Hoy las grandes maquinarias que surgieron de aquellos comienzos se quejan de una campaña orquestada desde la derecha política y mediática para desprestigiarles y anular de un plumazo la evidente función social que realizan. Y es cierto que no les falta razón. La derecha de este país siempre estará interesada en desmontar las estructuras obreras para poder seguir campando a sus anchas en el terreno laboral y social. La avanzadilla del actual gobierno y sus reformas laborales no hacen sino confirmar esa tendencia. El trabajador está cada día más desprotegido ante un empresario voraz que piensa antes en el beneficio inmediato que en cualquier otra cosa.

Sin embargo, no toda la culpa de este progresivo alejamiento de la ciudadanía de los sindicatos, especialmente de los mayoritarios, debe recaer exclusivamente en la existencia de una derecha y una clase empresarial más próxima al medioevo que a otra cosa. Las organizaciones sindicales también deben ejercer un sano ejercicio de autocrítica y llevar a cabo una operación de limpieza interna importante. La implicación directa en medidas gubernamentales de dudoso interés para la clase trabajadora, la apatía a la hora de enfrentarse abiertamente a los planes del gobierno de turno demostrando que anteponen los intereses como organización a los de los propios trabajadores y los escándalos de corrupción reciente son unas pruebas más que evidentes de la necesidad de esta purga en salud. A los trabajadores cada vez les cuesta más verse representados en esas grandes infraestructuras de poder, tan frías y distantes. El sindicalismo es cercanía por encima de todas las cosas.
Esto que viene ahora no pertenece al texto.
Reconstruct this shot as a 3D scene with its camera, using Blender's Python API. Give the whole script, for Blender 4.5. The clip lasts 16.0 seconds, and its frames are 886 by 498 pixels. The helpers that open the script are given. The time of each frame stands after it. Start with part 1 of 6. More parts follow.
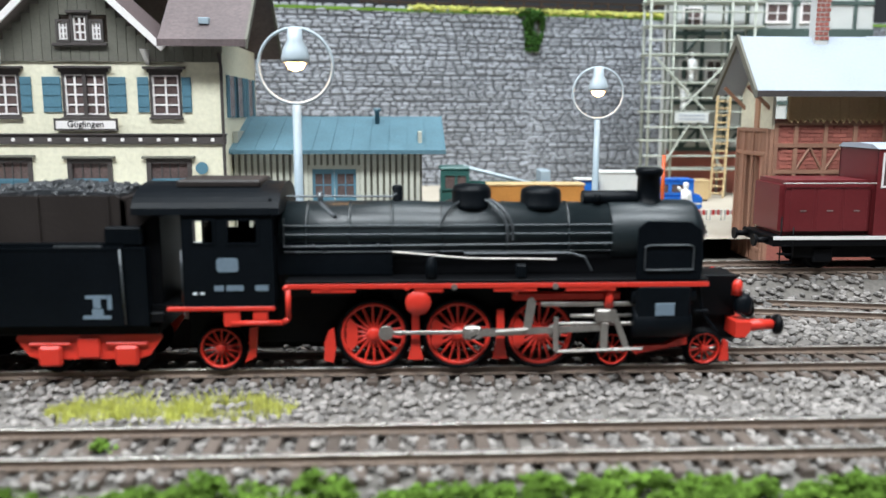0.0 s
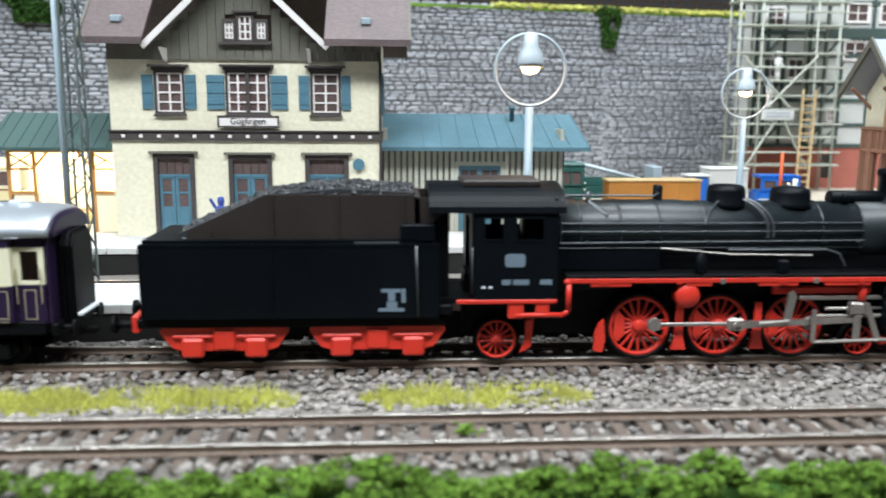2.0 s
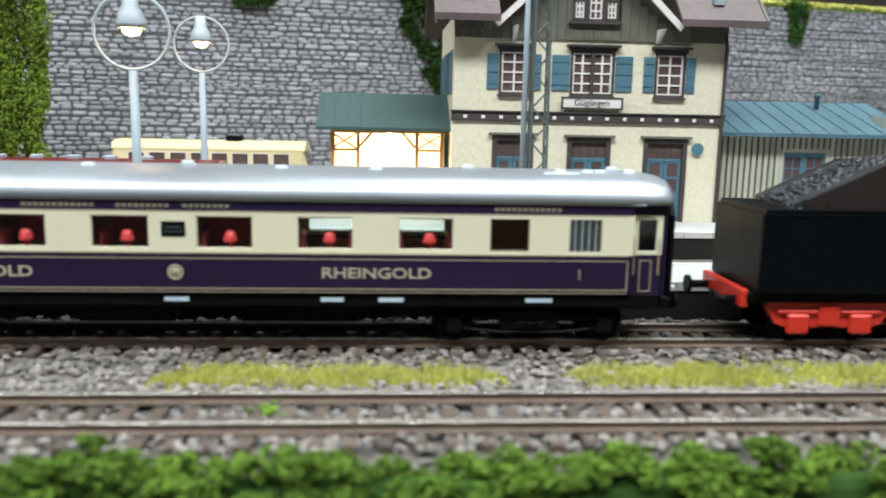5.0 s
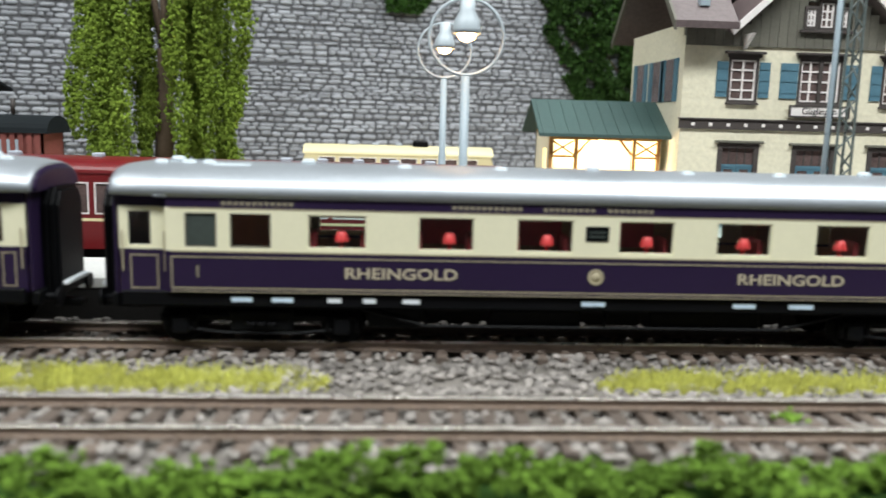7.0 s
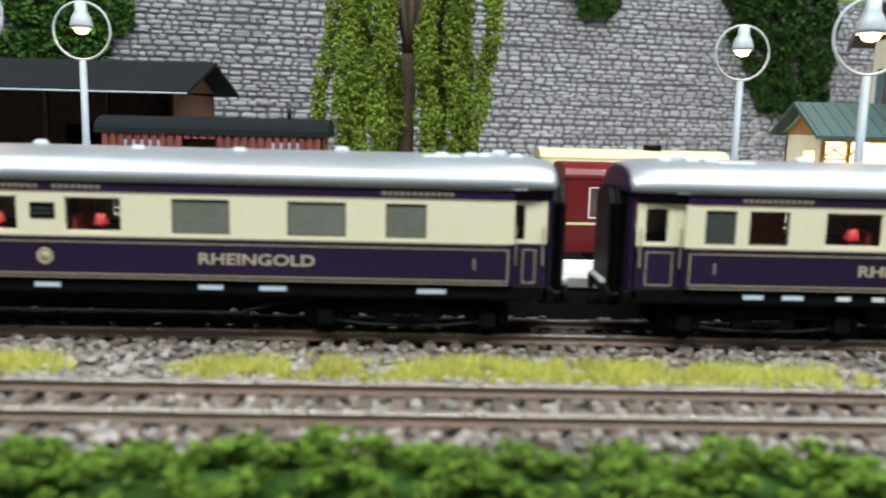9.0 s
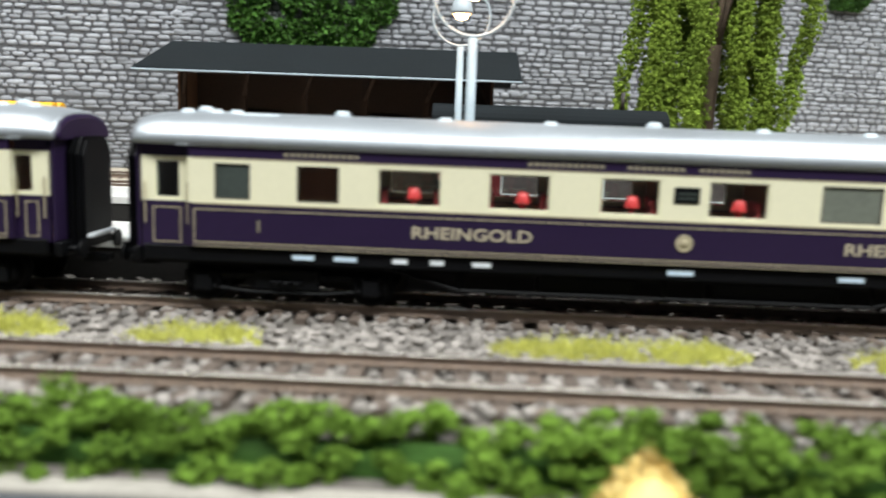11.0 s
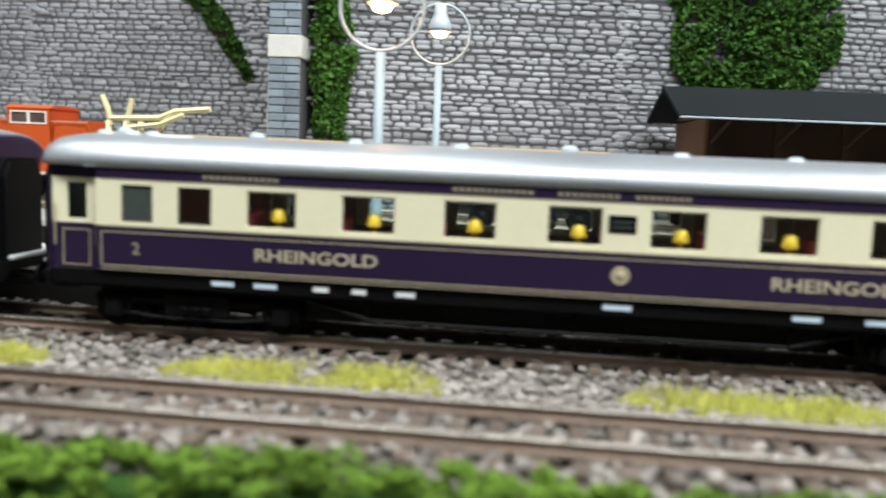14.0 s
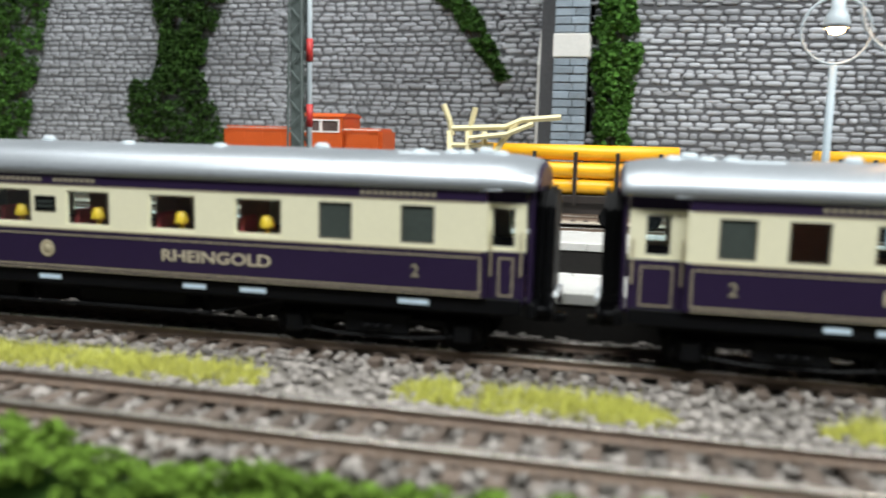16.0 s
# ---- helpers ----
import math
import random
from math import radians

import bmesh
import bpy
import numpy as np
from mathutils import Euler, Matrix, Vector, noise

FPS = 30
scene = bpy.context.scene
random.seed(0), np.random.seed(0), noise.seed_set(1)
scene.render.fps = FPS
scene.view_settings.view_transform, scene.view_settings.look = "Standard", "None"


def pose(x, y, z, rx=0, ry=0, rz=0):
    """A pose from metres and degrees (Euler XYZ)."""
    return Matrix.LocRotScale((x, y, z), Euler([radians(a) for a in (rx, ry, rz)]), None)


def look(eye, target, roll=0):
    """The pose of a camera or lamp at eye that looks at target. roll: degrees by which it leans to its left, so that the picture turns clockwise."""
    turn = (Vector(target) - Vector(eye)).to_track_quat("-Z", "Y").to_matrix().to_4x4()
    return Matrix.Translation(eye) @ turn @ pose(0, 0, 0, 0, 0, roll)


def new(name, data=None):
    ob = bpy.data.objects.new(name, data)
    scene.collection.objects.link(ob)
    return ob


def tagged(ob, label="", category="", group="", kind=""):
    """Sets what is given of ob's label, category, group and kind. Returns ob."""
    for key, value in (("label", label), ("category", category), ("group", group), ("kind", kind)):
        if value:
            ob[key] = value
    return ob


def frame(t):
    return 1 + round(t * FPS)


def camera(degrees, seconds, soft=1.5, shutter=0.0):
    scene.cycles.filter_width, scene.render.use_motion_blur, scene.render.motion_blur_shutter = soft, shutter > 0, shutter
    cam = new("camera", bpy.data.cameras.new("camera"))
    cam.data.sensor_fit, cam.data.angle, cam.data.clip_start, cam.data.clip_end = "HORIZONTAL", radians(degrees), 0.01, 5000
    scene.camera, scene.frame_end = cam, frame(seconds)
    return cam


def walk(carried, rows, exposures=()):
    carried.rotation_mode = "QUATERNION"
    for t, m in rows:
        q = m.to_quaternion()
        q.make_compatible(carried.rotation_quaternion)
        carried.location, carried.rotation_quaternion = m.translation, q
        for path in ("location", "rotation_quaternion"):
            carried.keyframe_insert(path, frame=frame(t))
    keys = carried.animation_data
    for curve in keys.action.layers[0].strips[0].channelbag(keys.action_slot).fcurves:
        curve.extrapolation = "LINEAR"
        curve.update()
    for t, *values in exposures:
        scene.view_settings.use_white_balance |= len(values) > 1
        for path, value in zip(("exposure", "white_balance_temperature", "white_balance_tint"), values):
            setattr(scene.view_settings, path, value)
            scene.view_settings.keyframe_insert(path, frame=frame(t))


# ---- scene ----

# ================= camera and its way =================
# t, place in mm, turn to the left, tilt up, lean, in degrees
WAY = [
    (0, -21.8, -170.7, 69.8, -2.51, -9.40, 0.11), (0.5, -37.6, -171.9, 70.4, -3.20, -9.68, 0.23),
    (1, -55.1, -172.6, 68.2, -3.11, -9.41, 0.19), (1.5, -76.0, -179.7, 72.4, -3.22, -10.00, 0.33),
    (2, -104.9, -179.6, 73.0, -3.46, -9.97, 0.38), (2.5, -131.3, -177.4, 71.2, -3.41, -9.70, 0.39),
    (3, -164.2, -174.9, 71.2, -3.45, -10.02, 0.48), (5.5, -299.8, -154.1, 57.3, -4.01, -9.65, 1.30),
    (6, -323.0, -148.9, 56.3, -3.36, -9.71, 1.34), (6.5, -348.4, -153.4, 56.4, -3.31, -9.30, 1.48),
    (7, -381.6, -153.9, 57.1, -3.49, -9.19, 1.58), (7.5, -407.8, -152.6, 57.1, -3.22, -9.15, 1.48),
    (8, -438.3, -152.4, 54.6, -2.15, -8.95, 1.42), (8.5, -471.8, -150.5, 52.6, -2.47, -8.73, 1.41),
    (9, -503.2, -150.3, 51.6, -1.54, -8.68, 1.40), (9.5, -533.8, -152.5, 50.5, -1.22, -8.65, 1.47),
    (10, -570.6, -150.8, 49.9, 0.09, -9.05, 1.53), (12.5, -769.8, -126.5, 33.7, 2.41, -7.82, 2.52),
    (13, -813.7, -124.3, 33.3, 3.08, -7.37, 2.59), (13.5, -846.9, -128.3, 40.4, 3.87, -7.88, 2.71),
    (14, -879.2, -129.7, 42.5, 6.16, -6.75, 2.40), (14.5, -907.1, -130.2, 44.1, 7.48, -6.60, 2.22),
    (15, -938.9, -130.6, 46.7, 8.80, -7.10, 1.96), (15.5, -965.5, -131.4, 46.7, 10.26, -7.25, 1.66),
    (16, -991.3, -126.2, 47.0, 12.85, -7.70, 1.40)]
cam = camera(56.5, 16.0, soft=1.5, shutter=0.35)
cam.data.dof.use_dof = True
cam.data.dof.focus_distance = 0.33
cam.data.dof.aperture_fstop = 15.0


def eye_pose(x, y, z, yaw, pitch, roll):
    turn = Euler((radians(90 + pitch), 0, radians(yaw))).to_matrix().to_4x4()
    return Matrix.Translation((x / 1000, y / 1000, z / 1000)) @ turn @ pose(0, 0, 0, 0, 0, roll)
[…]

En un país donde la corrupción ha minado la confianza de los ciudadanos en los políticos y en las instituciones, la hecatombe de las organizaciones sindicales significaría el desarme absoluto ante los ejércitos del capital. Una verdadera catástrofe de consecuencias imprevisibles. Ahora que los índices de corrupción y fraude se disparan por el abuso de poder y la mala utilización de los fondos públicos habría sido el momento ideal para que las organizaciones sindicales reclamaran su papel esencial en la recuperación del poder por parte de una ciudadanía desahuciada de los órganos donde se toman las grandes decisiones que les afectan.

Claro que para que eso fuera posible, esas organizaciones sindicales no deberían ser las primeras en acaparar los titulares de los medios que denuncian los casos de corrupción. A ver quién es capaz de responder ahora qué clase de sindicalismo defienden quienes protagonizan estos bochornosos escándalos. Porque ésa es la respuesta, y no otra, que espera con ansias la ciudadanía. 

2 comentarios:

Mark de Zabaleta dijo...

Has sabido presentar la cruda situación...

Daniel Guerrero Bonet dijo...

De un único enemigo común -la dictadura- a disfrutar de una forma de vivir bastante cómoda -más de uno prefiere "ser liberado" a trabajar-, la evolución ha maleado unas estructuras sindicales que ahora deben redefinirse y demostrar que están al servicio y la defensa del trabajador, no una rampa grosera para trepar y, si el sistema lo permite, participar de la corrupción.